M. Park defies parking order
On Nov. 7, the Northern Virginia Transportation Commission and the Potomac and Rappahannock Transportation Commission, the two authorities who ordered removal of the signs, passed a resolution to find a way to meet Federal Transit Administration requirements and still let Manassas Park residents keep their parking spots.
However, a commission official says the resolution does not authorize the city to ignore the order to take the signs down for now.
“There are reasonable efforts being made to resolve this in a mutually agreeable way and avoid litigation,” said Al Harf, executive director of the PRTC.
The commissions ordered the signs be taken down in August when the FTA ruled the 144 reserved spaces, sitting in a parking lot expanded with $1.9 million in federal funds, were favoring city residents. Harf said recently that the NVTC and PRTC might lose federal funding if the reserved spaces are not removed.
“We’ve asked the city to comply.
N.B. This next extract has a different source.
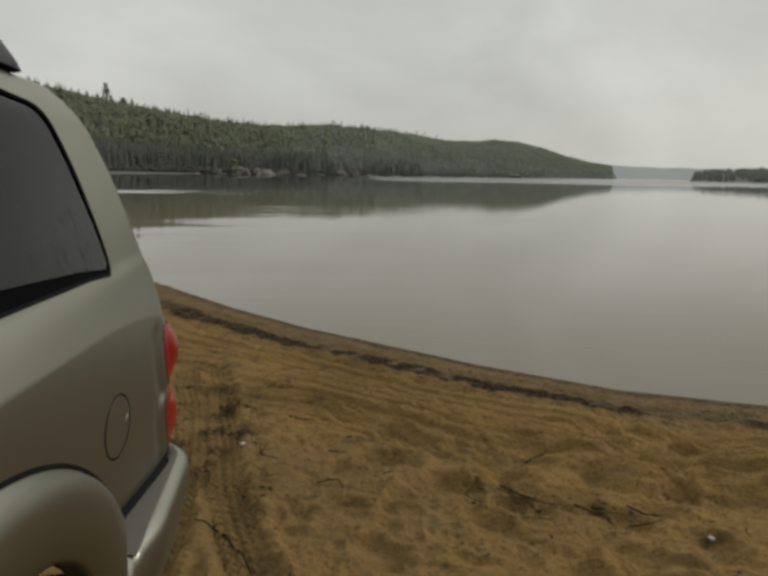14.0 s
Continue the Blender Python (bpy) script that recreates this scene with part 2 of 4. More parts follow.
# ---- ground and lake ----
SHORE = [(-400, 170), (-160, 80), (-60, 44), (-13.83, 22.89), (-9.3, 18.22), (-6.45, 15.16), (-3.96, 12.49), (-2.18, 10.44), (-0.92, 9.18), (0.43, 8.09), (1.32, 7.37), (2.65, 6.52), (3.84, 6.12), (5.83, 5.79), (8, 5.85), (11, 6.6), (16, 9), (24, 14.5), (40, 29), (70, 61), (120, 118), (300, 290), (3000, 2800)]
SX, SY = np.array(SHORE).T


def shore_y(x):
    return np.interp(x, SX, SY)


def inland(x, y):
    """Metres from the water's edge, on land positive."""
    slope = (shore_y(x + 0.4) - shore_y(x - 0.4)) / 0.8
    return (shore_y(x) - y) / np.sqrt(1 + slope * slope)


PROFILE = np.array([(-400, -6), (-30, -3.0), (-6, -0.7), (-1, -0.09), (0, 0.0), (0.35, 0.05), (0.9, 0.10), (2, 0.2), (3.6, 0.31), (6.5, 0.53), (12, 0.58), (60, 1.0), (400, 5.0)])


def ground_z(x, y):
    """The beach rises from the water's edge, and above it leans a little along the shore."""
    d = inland(x, y)
    u = np.clip((d - 0.4) / 2.6, 0, 1)
    return WL + np.interp(d, PROFILE[:, 0], PROFILE[:, 1]) + u * u * (3 - 2 * u) * (0.02968 * np.clip(x, -8, 8) - 0.01135 * np.clip(y, -8, 8))


def graded(lo, hi, step, far, growth=1.22):
    a = list(np.arange(lo, hi + step / 2, step))
    d = step
    while a[-1] < far:
        d *= growth
        a.append(a[-1] + d)
    d = step
    while a[0] > -far:
        d *= growth
        a.insert(0, a[0] - d)
    return np.array(a)


def lattice(ix, iy, seed):
    h = (ix * 374761393 + iy * 668265263 + seed * 974634777) & 0x7FFFFFFF
    h = ((h ^ (h >> 13)) * 1274126177) & 0x7FFFFFFF
    return ((h ^ (h >> 16)) & 0xFFFF) / 65535.0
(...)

And we’ve communicated to the city that neither commission is prepared to bear an expense,” Harf said.
The presence of the reserved spaces continues to be a source of frustration for VRE riders from outside the city, who often have trouble finding a place to park in the crowded 600-space lot.
“We’ve been wondering for some time why [Manassas Park] is putting so much effort into something that provides so little benefit for so little people in their community,” said Tom DeWispelaere, a rider who lives just outside the city limits in Prince William County.
Manassas Park has insisted there is a difference between the original parking lot built by the city and the federally funded expansion. If so, federal regulations would not apply to the reserved spaces, which are on the original lot.
The Nov. 7 resolution passed by NVTC and PRTC calls for negotiations with the FTA to see if there is a way to change the parking lots enough that the FTA will consider them two separate lots.
“Having the PRTC buy two steps and a curb egress might be a way to defederalize the city-owned lot,” said Manassas Park City Manager David Reynal.
Both Manassas Park and VRE riders from outside the city have tried to involve U.S. Rep. Frank Wolf, R-10th District, in the dispute. The congressman has asked the FTA for more information.
“I think we’re going to wait and see what they inform us,” said Dan Scandling, spokesman for Wolf.